1865 war der oben erwähnte Löf(f)lerhof ein großer Einkehrgasthof mit bedeutendem Grundbesitz, auf dessen Gründen ein Großteil des heutigen Stadtteiles steht. Er wurde im Jahr 1897 abgebrochen. An seiner Stelle wurde die Herz-Jesu-Kirche erbaut. Quelle: 60 Jahre Tages-Post. (1925). Linz: J. Wimmer.
Zwischen 1880 und 1910 wurde die Raimundstraße zuerst geschaffen und dann Schritt für Schritt bebaut. Siehe dazu: Eine Vorstadtstraße entsteht – die Linzer Raimundstraße um 1900.

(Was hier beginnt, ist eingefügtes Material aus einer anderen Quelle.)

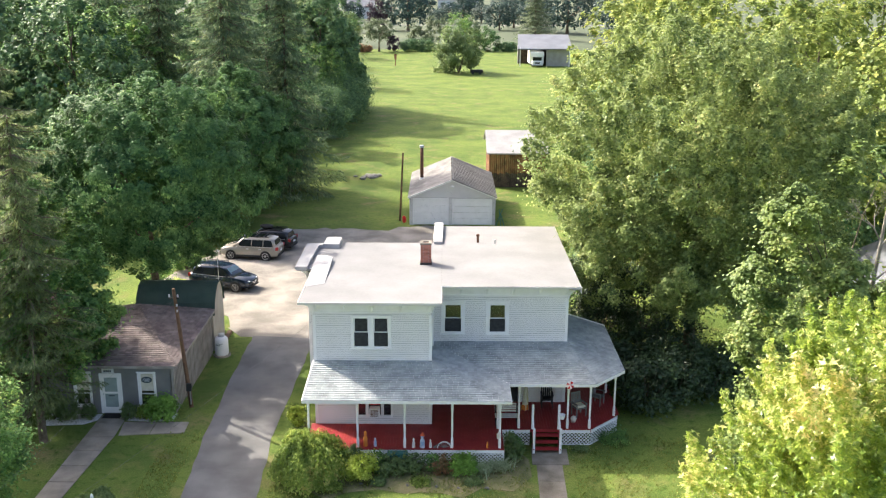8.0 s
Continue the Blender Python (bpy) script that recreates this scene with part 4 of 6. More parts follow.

1920 zeigen die Landkarten dann schon einen Stadtteil, so wie wir ihn heute kennen (zuerst der Linzer Stadtplan des Reisebuchverlags Grieben von 1920). Übrigens, der heutige Bulgariplatz hieß Polygon Platz.
Weitegehend unverändert der Straßenplan der Landeshauptstadt zwölf Jahre später: 1932.
Schließlich noch eine sehr persönliche Ergänzung: Gegenüber von BFI und BBRZ befand sich jahrelang das Gasthaus zum Schwarzen Rössl, Raimundstraße 18. Dieses Lokal war zuvor in der Zwischenkriegszeit an der Adresse Blumauerstraße 6 (heute etwa stadtauswärts hinter dem Musiktheater). Einer der Pächter für ein Jahr (1932/33) war mein Großvater Leopold Jungwirth. Dazu ein Auszug aus: Amtliches Linzer Adreßbuch 1932. Druckerei Gutenberg, 1932, S. 82.
Danke für Tipps, Hinweise und Material an: Gerhard Hagn, Walter Binder, Markus Stadler, Bernhard Rammler-Köstler, Andrea Bina, Lisa Schmidt, Ingrid Gruber, Romana Jungwirth, Johannes Gstöttenmayer, Walter Schuster
Gerald Reiter :
Großartig!
Beate Löffler :
Wunderbare Erinnerungen an wunderbare Menschen die diesen Bau und diesen Fortschritt im geschützten Bereich und der Beruflichen Reha in dieser bewegten Zeit gewagt haben!
Christoph Jungwirth :
Liebe Beate, hat dein Name irgend etwas mit dem Löf(f)lerhof (dort wo heute die Herz Jesu Kirche steht) zu tun, oder ist es Zufall. Christoph
Wolfgang Hellmair :
Echt Toll gemacht 🙂
Azita Deuschl :
Ein interessanter Bericht voller Eindrücke…danke für die Mühe und das Dokumentieren.
Josef Bruckmüller :
Großartig!
Sehr interessant, Stadtteile meiner Geburtsstadt so intensiv kennenzulernen.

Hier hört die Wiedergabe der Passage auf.